By now, you can see a trend in our hospital life, good days happen, but they don’t always string together. Well, Caliyah still needed to have her hearing test. They had tried two times, but either there were too many machines, and it threw off the results, or they couldn’t get Caliyah asleep. On their third try, it was heading in that direction, the audiologist called and said they were trying to get Caliyah asleep, but everything they were doing wasn’t working. I told them to rub her forehead forward, and just like that, after two hours of trying, she settled minutes later. You see, the goal for Caliyah was to hook her up to probes while asleep and check for brain activity based on the different frequencies and pitches of sounds. Rome and I weren’t concerned; we had been singing to her, I was reading, and we felt like she was responsive. Even though the doctors told us that 50% of Pfeiffer kids have a hearing loss, we thought it would be moderate, or she would be that other 50%.

I remember the call like it was yesterday; Rome was on a work call, so I took it solo, expecting good news. She said Caliyah had significant hearing loss. The lowest sound she was able to hear was a crying baby and flying airplane. My heart dropped; I didn’t hear much after that. She explained she had conductive hearing loss, but I didn’t know what that meant at the time. ( Long story short, it meant with the right hearing aid she would be able to hear speech sounds) I was being told my little one was deaf, she hadn’t listened to our voices, and I thought that was our connection. I broke down into tears. I don’t know why it hit me so hard, but it did. I spoke to my therapist that next day and she helped me get through those emotions. What it came down to is, I thought that was our love language; I thought we bonded over our time reading and talking to her from when she was in my belly to the hospital. She explained, she still felt the love, and that is what I have to refocus on. She saw my smile, felt my energy, my touch, and that our bond was still strong. I had to think about how I show up in her room; how I love her is so much more than what I say, but it’s my actions and how I show up. So I leaned into that and became even more intentional with thinking about how Caliyah wanted to be love. So she got 100X more smiles, long days of snuggles, and kisses.
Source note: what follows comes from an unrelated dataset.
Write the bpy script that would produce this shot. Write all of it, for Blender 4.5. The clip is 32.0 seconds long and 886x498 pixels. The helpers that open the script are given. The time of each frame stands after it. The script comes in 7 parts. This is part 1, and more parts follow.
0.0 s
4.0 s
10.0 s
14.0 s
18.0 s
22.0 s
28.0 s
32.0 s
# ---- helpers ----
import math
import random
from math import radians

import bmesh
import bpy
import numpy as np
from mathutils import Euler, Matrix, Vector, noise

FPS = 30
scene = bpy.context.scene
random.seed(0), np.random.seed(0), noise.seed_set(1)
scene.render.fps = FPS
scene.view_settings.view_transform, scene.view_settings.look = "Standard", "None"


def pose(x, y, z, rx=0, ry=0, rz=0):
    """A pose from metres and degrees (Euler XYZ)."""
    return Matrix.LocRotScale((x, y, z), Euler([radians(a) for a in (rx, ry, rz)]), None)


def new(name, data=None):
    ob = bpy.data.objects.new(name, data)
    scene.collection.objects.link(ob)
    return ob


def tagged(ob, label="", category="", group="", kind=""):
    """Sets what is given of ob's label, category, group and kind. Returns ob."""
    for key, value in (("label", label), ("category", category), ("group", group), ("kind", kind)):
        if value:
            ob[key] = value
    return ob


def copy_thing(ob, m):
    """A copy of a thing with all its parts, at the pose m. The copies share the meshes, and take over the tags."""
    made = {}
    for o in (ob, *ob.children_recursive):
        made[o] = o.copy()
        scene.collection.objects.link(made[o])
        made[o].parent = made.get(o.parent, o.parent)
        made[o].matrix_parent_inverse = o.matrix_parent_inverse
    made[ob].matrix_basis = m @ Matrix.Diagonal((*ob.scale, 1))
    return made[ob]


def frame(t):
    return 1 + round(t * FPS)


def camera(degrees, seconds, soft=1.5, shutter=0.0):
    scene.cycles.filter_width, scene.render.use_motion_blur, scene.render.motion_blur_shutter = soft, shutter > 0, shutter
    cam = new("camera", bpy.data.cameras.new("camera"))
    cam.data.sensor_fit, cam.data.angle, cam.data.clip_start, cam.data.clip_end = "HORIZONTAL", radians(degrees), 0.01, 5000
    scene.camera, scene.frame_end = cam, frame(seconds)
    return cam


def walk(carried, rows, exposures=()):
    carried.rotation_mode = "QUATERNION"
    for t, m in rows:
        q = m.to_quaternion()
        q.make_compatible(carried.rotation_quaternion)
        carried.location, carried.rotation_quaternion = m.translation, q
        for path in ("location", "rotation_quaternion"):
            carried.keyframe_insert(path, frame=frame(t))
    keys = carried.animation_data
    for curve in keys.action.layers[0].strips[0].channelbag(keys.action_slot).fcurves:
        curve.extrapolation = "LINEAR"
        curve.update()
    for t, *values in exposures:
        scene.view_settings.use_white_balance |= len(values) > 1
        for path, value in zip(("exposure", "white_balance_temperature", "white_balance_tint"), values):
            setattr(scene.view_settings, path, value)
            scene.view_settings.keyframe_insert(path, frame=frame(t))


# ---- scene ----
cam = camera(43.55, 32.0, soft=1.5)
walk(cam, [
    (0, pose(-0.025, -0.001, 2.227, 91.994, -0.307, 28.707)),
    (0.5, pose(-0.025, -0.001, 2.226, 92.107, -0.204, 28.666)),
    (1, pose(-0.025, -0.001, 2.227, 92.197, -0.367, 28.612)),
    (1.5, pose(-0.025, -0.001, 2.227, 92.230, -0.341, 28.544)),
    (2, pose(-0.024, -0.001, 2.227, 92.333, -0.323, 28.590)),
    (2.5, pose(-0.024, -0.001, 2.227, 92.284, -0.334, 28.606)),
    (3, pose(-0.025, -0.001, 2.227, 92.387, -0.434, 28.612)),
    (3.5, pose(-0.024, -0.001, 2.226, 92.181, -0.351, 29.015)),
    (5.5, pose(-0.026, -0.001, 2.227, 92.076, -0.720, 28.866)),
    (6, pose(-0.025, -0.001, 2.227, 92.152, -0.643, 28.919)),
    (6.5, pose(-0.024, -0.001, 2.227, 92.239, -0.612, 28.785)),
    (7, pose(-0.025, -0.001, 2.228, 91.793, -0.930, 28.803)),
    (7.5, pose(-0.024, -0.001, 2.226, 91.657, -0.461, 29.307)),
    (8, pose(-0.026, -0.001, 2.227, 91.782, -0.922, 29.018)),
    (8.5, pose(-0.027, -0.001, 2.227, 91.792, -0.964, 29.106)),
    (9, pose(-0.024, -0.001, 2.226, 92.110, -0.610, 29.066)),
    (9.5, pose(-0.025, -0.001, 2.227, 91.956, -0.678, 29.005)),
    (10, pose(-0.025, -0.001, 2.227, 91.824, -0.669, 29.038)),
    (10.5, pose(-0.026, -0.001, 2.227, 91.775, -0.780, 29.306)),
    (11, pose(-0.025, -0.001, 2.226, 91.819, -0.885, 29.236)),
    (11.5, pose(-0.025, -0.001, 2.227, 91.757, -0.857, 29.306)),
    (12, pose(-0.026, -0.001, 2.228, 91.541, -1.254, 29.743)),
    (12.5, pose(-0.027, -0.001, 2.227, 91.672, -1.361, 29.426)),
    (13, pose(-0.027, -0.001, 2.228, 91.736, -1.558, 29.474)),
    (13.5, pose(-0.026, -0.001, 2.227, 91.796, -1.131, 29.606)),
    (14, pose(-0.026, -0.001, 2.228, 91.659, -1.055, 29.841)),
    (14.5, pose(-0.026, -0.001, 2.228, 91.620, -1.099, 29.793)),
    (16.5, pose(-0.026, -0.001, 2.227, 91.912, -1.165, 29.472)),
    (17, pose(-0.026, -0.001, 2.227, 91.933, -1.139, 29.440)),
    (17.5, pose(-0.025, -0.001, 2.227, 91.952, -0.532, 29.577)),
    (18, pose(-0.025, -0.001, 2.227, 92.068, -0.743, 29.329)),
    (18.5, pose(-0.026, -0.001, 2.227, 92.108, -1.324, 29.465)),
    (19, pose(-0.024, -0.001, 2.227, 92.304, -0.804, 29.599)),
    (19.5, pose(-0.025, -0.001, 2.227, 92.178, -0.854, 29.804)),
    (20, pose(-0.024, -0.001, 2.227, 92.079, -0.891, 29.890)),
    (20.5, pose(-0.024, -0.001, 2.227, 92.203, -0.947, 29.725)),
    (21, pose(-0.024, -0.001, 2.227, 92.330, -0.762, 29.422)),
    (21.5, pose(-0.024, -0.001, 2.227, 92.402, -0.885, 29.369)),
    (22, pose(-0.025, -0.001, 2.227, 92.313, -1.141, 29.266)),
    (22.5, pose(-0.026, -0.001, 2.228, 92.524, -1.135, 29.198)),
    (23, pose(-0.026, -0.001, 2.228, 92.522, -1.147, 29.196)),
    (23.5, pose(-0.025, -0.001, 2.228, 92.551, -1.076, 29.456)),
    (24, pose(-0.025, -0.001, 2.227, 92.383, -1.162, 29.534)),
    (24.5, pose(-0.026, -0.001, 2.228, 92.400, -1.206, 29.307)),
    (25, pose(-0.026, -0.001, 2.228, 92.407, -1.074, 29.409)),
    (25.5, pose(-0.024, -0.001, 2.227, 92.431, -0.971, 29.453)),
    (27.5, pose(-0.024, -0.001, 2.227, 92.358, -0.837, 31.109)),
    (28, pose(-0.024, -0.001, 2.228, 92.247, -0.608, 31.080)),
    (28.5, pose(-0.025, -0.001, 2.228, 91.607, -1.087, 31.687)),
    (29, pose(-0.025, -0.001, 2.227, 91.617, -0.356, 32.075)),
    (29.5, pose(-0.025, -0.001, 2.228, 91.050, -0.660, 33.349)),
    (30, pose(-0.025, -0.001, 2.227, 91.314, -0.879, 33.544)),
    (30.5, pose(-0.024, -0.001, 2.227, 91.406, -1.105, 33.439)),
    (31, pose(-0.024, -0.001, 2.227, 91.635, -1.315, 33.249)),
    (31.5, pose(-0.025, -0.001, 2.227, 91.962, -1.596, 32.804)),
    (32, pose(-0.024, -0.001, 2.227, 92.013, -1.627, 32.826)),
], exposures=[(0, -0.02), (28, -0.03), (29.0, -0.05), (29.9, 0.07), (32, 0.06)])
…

That was hard news to take, but I was greeted by the best call the following week. The hospital said they would allow two caregivers to visit once, and it was a day before Mother’s Day. All I wanted was to spend my first Mother’s Day as a family, and it happened. I didn’t realize how important it was for all three of us to be together. I was thankful for technology, but as we all know now, it just isn’t the same. After such a stressful week prior, I needed this week so bad, and oh, was it perfect. I walked into Caliyah’s room, and my little one and her nurses had made me two beautiful hand and footprints cards, and she was all dressed up. We took family pictures, read books, got some mama cuddles, and had a visit from our NICU primary nurse. The best part was when we walked in, and Caliyah saw both of us on each side of the bed. She was so excited, she kept kicking, looking back and forth between us. Even she could tell this was a special treat.

Rome and I left so grateful for those few hours, her progress, and even through tough news we had each other, and that will always supersede anything else.